§ **Information supplied**
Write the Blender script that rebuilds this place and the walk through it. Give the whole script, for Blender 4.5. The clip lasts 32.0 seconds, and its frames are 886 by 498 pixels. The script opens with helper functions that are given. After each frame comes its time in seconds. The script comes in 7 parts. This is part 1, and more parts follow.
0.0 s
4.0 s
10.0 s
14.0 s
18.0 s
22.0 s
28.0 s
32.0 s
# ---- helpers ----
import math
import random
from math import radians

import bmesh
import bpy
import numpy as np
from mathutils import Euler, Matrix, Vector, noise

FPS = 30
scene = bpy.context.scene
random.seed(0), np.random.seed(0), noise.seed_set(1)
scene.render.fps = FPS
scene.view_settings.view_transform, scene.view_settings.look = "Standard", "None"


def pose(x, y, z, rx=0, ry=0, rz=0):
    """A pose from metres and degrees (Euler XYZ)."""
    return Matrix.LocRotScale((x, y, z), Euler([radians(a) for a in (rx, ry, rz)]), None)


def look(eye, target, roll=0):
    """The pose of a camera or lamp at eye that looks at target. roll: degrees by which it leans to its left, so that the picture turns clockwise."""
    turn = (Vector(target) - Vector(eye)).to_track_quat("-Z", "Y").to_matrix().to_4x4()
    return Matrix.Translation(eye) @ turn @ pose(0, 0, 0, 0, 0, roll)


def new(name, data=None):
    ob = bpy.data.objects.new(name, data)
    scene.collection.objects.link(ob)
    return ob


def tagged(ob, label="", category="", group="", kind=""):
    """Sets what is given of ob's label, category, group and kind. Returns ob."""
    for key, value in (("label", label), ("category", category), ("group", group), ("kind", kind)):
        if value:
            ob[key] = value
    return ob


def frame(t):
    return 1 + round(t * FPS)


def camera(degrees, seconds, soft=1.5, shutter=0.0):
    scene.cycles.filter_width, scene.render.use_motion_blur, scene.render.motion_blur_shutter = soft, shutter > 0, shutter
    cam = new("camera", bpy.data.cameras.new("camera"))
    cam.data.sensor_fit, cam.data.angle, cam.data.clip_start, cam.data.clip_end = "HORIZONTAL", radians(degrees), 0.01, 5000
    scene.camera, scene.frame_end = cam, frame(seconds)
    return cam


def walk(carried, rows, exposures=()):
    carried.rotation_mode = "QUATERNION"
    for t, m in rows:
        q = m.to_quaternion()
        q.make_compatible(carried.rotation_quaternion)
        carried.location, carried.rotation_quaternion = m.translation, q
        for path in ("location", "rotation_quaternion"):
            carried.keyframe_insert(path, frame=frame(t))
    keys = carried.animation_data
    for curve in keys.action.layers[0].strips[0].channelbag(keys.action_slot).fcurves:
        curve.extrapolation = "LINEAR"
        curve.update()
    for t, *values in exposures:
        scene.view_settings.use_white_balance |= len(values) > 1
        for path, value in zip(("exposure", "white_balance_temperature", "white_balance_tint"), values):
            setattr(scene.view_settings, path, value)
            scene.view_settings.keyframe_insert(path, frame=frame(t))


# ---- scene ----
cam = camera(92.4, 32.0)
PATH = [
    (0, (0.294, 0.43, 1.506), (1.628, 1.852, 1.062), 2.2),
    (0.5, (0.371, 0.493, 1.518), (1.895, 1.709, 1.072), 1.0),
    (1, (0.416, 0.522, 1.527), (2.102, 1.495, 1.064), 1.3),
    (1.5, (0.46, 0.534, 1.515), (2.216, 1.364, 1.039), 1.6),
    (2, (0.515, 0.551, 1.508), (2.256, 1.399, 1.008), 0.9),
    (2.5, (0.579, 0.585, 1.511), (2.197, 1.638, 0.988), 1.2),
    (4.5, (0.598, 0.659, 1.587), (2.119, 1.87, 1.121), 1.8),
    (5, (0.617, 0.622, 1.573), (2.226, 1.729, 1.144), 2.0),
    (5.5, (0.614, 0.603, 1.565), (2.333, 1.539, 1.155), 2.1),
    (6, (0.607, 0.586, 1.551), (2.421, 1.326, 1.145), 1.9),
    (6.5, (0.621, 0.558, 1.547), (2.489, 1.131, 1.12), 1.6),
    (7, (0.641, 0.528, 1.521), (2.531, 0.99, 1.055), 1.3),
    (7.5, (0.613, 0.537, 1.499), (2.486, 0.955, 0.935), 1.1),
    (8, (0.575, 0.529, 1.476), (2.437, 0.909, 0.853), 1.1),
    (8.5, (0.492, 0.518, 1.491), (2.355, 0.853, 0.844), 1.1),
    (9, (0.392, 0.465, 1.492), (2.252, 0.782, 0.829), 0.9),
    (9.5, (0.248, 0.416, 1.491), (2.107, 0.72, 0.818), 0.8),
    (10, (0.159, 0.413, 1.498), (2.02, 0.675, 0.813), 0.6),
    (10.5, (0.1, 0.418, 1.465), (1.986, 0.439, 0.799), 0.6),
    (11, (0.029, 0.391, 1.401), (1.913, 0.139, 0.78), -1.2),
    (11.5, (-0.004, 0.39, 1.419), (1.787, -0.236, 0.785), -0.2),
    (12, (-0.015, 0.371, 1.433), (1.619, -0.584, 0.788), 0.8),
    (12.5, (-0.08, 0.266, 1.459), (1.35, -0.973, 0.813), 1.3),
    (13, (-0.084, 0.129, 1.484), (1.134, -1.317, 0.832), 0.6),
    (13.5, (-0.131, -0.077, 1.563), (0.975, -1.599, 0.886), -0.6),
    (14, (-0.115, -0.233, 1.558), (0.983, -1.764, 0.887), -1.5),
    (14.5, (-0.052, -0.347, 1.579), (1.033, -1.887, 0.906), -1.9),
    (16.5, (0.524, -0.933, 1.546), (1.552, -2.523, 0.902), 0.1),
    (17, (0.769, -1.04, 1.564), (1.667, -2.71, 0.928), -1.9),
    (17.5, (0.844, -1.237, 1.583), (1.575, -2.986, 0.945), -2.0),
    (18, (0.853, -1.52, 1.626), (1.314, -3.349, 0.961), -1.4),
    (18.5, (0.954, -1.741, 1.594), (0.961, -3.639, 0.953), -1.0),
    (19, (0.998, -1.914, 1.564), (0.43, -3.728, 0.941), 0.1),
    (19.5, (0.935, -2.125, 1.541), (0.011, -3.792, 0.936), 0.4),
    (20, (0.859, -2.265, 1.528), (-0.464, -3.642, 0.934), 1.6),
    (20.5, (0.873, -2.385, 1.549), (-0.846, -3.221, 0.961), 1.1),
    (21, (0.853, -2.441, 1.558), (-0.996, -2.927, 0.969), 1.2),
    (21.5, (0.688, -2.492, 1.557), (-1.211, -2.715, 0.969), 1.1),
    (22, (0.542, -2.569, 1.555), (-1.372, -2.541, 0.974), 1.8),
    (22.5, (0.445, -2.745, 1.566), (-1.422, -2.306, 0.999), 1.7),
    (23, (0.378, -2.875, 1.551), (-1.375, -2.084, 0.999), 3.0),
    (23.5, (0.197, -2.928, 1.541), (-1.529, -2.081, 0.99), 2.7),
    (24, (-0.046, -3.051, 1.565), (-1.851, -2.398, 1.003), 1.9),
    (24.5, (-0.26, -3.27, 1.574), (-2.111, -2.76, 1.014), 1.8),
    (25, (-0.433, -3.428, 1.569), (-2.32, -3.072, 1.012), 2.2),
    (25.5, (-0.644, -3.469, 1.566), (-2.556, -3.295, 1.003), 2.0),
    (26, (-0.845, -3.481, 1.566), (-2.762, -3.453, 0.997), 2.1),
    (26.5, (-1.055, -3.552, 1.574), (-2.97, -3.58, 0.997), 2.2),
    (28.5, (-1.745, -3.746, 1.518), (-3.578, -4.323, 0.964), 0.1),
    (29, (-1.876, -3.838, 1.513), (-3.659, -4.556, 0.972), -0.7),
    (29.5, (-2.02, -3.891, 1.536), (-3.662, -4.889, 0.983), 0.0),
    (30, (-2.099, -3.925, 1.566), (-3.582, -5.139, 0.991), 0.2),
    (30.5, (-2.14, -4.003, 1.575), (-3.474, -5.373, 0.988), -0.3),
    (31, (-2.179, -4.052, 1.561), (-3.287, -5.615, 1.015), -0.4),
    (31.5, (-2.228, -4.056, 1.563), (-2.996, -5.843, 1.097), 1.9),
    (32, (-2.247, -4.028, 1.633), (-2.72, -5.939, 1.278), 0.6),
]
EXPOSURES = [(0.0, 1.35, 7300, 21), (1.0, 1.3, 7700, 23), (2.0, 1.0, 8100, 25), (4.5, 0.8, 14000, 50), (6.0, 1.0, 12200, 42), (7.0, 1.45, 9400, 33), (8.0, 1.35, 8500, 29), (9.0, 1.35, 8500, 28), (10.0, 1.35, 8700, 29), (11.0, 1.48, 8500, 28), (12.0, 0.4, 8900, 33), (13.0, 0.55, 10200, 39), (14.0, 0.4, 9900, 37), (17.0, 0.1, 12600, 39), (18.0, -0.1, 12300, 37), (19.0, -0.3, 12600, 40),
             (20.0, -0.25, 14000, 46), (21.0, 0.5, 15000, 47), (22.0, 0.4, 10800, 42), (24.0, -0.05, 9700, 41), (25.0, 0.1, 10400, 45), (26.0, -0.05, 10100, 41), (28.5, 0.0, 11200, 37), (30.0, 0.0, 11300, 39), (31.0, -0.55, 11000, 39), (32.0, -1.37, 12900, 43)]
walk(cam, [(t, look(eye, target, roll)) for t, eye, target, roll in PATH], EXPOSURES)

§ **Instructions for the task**
From the first line of the data through the line with "scene.render.fps = FPS", quote each line exactly and add nothing else.

§ **Worked solution**
Write the Blender script that rebuilds this place and the walk through it. Give the whole script, for Blender 4.5. The clip lasts 32.0 seconds, and its frames are 886 by 498 pixels. The script opens with helper functions that are given. After each frame comes its time in seconds. The script comes in 7 parts. This is part 1, and more parts follow.
0.0 s
4.0 s
10.0 s
14.0 s
18.0 s
22.0 s
28.0 s
32.0 s
# ---- helpers ----
import math
import random
from math import radians

import bmesh
import bpy
import numpy as np
from mathutils import Euler, Matrix, Vector, noise

FPS = 30
scene = bpy.context.scene
random.seed(0), np.random.seed(0), noise.seed_set(1)
scene.render.fps = FPS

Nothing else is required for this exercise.